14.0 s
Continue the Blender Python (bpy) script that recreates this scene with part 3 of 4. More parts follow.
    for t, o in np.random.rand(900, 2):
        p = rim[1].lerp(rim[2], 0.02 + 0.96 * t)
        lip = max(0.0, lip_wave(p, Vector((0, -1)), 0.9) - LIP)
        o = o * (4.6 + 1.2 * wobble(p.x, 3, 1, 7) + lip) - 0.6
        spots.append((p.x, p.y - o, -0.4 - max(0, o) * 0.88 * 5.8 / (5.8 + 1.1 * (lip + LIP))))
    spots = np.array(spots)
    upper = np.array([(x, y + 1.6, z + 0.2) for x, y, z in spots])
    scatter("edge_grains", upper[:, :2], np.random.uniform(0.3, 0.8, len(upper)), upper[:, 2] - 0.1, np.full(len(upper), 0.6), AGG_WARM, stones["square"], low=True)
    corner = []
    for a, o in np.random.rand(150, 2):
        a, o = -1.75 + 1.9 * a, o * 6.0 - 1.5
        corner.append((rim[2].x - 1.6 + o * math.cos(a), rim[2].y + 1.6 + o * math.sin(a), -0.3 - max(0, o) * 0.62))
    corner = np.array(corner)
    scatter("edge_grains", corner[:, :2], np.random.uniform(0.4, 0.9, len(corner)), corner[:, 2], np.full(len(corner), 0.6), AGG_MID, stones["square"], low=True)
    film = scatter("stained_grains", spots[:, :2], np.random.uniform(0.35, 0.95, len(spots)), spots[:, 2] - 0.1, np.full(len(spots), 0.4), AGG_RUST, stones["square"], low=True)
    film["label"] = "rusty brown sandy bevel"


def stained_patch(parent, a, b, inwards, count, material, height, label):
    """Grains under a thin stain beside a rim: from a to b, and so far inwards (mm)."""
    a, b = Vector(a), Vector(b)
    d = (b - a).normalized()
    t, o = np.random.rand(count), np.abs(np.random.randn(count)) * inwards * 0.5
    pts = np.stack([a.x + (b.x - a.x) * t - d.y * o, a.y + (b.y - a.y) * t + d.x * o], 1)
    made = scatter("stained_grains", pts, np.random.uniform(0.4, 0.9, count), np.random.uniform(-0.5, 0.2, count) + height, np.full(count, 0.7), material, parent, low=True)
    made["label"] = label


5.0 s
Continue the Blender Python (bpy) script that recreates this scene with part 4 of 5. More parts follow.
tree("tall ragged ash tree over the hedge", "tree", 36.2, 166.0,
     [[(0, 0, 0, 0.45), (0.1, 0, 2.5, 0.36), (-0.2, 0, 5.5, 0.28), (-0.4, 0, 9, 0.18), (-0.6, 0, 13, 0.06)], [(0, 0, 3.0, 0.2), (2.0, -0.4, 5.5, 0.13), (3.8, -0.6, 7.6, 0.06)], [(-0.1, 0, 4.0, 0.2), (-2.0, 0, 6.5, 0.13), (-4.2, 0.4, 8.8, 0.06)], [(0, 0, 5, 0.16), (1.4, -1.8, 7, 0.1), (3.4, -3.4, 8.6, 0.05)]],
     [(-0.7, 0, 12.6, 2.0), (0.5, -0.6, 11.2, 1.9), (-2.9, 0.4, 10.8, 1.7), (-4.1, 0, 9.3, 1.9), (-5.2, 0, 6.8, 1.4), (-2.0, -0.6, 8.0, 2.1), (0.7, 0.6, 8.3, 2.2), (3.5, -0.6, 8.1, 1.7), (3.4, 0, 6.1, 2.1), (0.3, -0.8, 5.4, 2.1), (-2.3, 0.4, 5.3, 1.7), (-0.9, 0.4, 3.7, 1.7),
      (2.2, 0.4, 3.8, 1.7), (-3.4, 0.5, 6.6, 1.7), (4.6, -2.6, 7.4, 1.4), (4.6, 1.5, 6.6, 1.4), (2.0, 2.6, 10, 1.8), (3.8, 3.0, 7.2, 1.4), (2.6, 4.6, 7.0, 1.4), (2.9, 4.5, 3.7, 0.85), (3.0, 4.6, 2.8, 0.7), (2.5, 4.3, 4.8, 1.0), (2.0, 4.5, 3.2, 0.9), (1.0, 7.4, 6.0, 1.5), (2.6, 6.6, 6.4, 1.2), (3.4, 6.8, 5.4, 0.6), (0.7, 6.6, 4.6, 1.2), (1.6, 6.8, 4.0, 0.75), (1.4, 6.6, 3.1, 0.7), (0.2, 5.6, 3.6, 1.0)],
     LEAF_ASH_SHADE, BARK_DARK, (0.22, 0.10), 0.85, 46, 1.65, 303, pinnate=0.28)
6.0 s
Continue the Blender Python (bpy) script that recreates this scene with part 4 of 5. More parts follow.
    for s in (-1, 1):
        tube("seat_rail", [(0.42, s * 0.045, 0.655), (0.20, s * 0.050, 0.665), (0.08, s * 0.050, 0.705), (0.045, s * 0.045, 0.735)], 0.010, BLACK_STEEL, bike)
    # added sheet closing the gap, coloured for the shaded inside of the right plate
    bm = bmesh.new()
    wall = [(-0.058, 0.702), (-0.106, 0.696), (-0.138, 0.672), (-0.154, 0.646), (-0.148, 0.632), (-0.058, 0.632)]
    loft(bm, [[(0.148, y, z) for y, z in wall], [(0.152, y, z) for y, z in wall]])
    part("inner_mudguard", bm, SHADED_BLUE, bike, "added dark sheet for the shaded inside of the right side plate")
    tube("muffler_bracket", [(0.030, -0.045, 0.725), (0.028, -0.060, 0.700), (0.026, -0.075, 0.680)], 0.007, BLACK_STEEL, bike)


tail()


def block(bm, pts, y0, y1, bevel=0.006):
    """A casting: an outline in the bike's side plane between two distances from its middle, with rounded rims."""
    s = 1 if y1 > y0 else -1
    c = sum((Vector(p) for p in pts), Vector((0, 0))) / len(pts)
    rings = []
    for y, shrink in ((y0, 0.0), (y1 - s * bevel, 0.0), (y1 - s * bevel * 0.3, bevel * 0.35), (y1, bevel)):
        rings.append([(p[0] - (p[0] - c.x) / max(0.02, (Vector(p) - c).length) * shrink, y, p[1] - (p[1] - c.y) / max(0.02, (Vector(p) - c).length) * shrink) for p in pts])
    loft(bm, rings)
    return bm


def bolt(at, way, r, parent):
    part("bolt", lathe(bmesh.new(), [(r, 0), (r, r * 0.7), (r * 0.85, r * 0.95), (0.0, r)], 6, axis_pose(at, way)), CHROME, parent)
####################
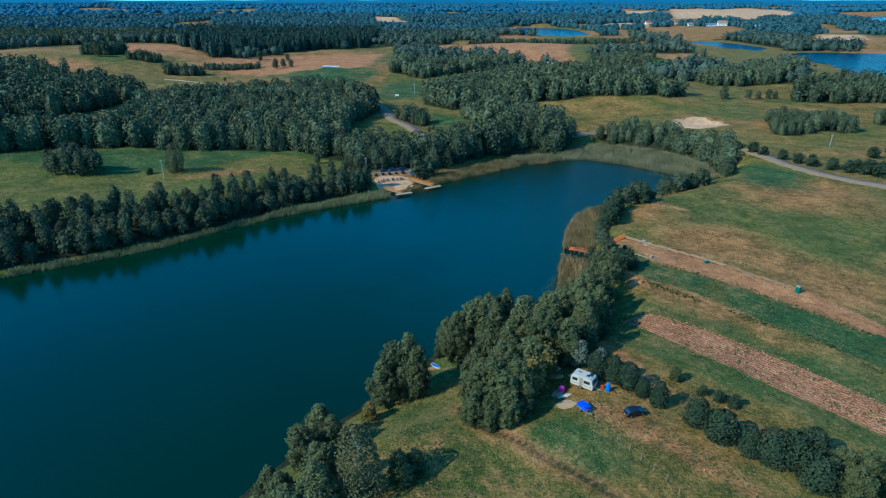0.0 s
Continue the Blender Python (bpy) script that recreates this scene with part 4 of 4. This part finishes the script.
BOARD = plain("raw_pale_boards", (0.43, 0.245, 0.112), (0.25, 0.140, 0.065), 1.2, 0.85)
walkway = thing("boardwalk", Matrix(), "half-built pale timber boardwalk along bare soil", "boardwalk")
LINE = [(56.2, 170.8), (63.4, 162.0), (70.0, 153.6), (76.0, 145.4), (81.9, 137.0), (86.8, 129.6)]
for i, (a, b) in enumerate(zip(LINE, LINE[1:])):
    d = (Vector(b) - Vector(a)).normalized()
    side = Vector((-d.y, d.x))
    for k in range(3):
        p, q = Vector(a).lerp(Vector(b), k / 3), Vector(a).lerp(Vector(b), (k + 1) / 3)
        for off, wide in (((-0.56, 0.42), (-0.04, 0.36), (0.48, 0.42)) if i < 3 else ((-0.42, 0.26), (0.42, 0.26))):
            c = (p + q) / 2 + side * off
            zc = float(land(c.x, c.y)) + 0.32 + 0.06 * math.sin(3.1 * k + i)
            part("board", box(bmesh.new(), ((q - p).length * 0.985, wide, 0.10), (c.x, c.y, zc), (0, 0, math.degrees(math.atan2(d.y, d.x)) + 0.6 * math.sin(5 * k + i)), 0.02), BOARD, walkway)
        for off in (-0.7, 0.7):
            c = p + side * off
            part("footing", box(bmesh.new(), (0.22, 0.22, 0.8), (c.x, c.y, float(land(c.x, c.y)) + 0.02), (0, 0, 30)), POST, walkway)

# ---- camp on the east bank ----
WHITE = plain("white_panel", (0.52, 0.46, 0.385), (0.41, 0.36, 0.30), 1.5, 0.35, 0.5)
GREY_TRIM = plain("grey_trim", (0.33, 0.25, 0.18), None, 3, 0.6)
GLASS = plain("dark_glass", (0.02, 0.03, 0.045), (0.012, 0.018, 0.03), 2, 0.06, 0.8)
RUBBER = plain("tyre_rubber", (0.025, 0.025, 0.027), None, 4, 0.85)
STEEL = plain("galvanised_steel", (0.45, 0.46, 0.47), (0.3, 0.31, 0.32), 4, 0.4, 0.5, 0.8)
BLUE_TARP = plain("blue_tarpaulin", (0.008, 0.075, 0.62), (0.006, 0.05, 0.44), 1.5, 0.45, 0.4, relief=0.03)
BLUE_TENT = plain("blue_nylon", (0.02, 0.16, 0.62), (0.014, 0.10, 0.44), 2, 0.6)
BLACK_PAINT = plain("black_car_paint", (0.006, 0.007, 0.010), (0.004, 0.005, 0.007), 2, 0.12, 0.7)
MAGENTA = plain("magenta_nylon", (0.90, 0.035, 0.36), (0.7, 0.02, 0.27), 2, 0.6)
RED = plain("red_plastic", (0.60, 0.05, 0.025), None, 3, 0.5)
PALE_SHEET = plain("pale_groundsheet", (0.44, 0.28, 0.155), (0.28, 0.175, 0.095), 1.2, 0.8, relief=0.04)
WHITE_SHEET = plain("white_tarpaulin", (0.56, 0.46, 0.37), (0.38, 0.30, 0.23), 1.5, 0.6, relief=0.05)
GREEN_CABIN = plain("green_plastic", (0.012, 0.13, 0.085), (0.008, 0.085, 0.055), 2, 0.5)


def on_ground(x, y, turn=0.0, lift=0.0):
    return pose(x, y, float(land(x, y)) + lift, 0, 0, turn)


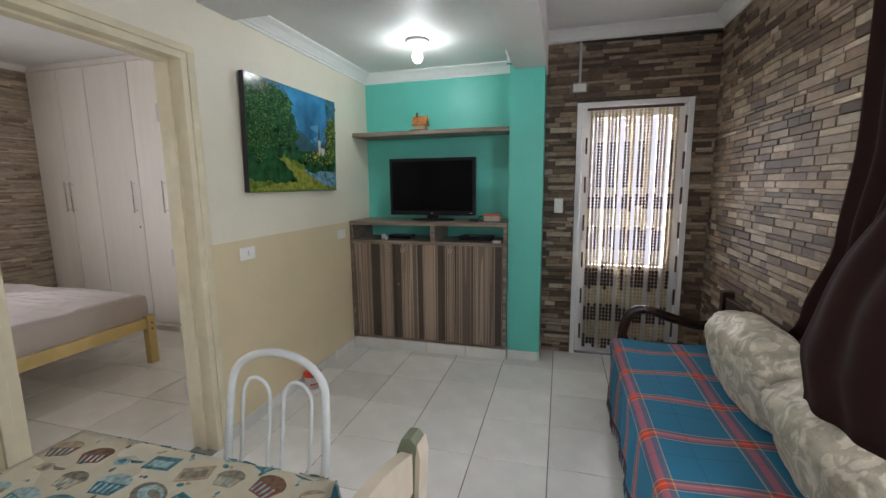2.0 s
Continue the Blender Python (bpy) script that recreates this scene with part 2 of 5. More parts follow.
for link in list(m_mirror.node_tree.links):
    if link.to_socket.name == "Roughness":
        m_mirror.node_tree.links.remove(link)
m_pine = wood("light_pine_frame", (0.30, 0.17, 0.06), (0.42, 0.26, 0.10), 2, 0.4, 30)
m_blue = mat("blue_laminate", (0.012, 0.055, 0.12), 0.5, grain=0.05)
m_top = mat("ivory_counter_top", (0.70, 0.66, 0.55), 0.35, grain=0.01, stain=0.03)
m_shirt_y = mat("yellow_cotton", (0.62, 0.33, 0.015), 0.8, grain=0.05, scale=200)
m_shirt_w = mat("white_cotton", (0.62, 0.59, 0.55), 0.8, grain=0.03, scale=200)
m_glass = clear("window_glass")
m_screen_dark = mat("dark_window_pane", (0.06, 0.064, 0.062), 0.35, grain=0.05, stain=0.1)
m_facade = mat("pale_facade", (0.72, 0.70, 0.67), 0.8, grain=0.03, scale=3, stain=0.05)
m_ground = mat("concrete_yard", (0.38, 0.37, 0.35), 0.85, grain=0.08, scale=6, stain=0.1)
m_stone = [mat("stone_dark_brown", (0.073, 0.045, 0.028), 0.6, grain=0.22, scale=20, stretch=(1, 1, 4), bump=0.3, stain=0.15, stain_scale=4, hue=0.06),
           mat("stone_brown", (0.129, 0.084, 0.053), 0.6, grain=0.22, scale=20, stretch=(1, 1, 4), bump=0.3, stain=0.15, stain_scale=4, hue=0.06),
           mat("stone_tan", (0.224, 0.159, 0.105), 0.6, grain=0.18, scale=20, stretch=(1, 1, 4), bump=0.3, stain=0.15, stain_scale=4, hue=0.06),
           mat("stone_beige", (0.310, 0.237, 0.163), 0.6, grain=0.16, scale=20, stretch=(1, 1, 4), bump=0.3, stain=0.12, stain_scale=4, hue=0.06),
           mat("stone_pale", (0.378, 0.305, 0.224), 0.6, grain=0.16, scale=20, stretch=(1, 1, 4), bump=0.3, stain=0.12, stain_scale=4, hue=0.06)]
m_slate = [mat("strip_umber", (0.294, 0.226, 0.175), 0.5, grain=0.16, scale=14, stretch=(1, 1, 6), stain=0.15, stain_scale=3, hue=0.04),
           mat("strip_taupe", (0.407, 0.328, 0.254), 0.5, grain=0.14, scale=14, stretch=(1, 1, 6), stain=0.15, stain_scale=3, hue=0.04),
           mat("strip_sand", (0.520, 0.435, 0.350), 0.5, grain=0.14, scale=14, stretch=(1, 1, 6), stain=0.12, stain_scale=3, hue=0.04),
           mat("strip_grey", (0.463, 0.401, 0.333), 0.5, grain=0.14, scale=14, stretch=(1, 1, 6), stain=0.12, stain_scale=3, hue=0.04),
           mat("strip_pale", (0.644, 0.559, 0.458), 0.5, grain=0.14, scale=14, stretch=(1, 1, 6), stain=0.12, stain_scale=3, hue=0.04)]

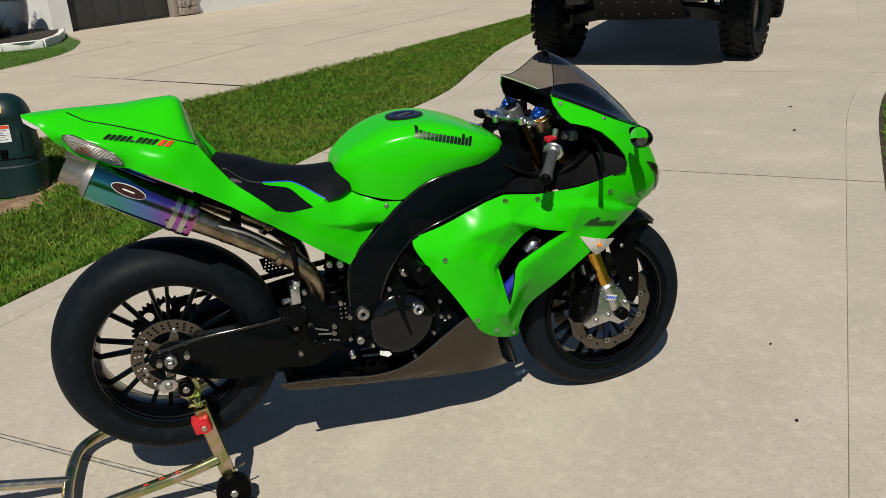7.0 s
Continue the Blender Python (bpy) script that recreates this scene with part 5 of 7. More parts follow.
####################
To be done :: Pull out each line of the records holding the string "that".

Answer to the exercise ::
Continue the Blender Python (bpy) script that recreates this scene with part 3 of 4. More parts follow.
Continue the Blender Python (bpy) script that recreates this scene with part 4 of 5. More parts follow.
Continue the Blender Python (bpy) script that recreates this scene with part 4 of 5. More parts follow.
Continue the Blender Python (bpy) script that recreates this scene with part 4 of 4. This part finishes the script.
Continue the Blender Python (bpy) script that recreates this scene with part 2 of 5. More parts follow.
Continue the Blender Python (bpy) script that recreates this scene with part 5 of 7. More parts follow.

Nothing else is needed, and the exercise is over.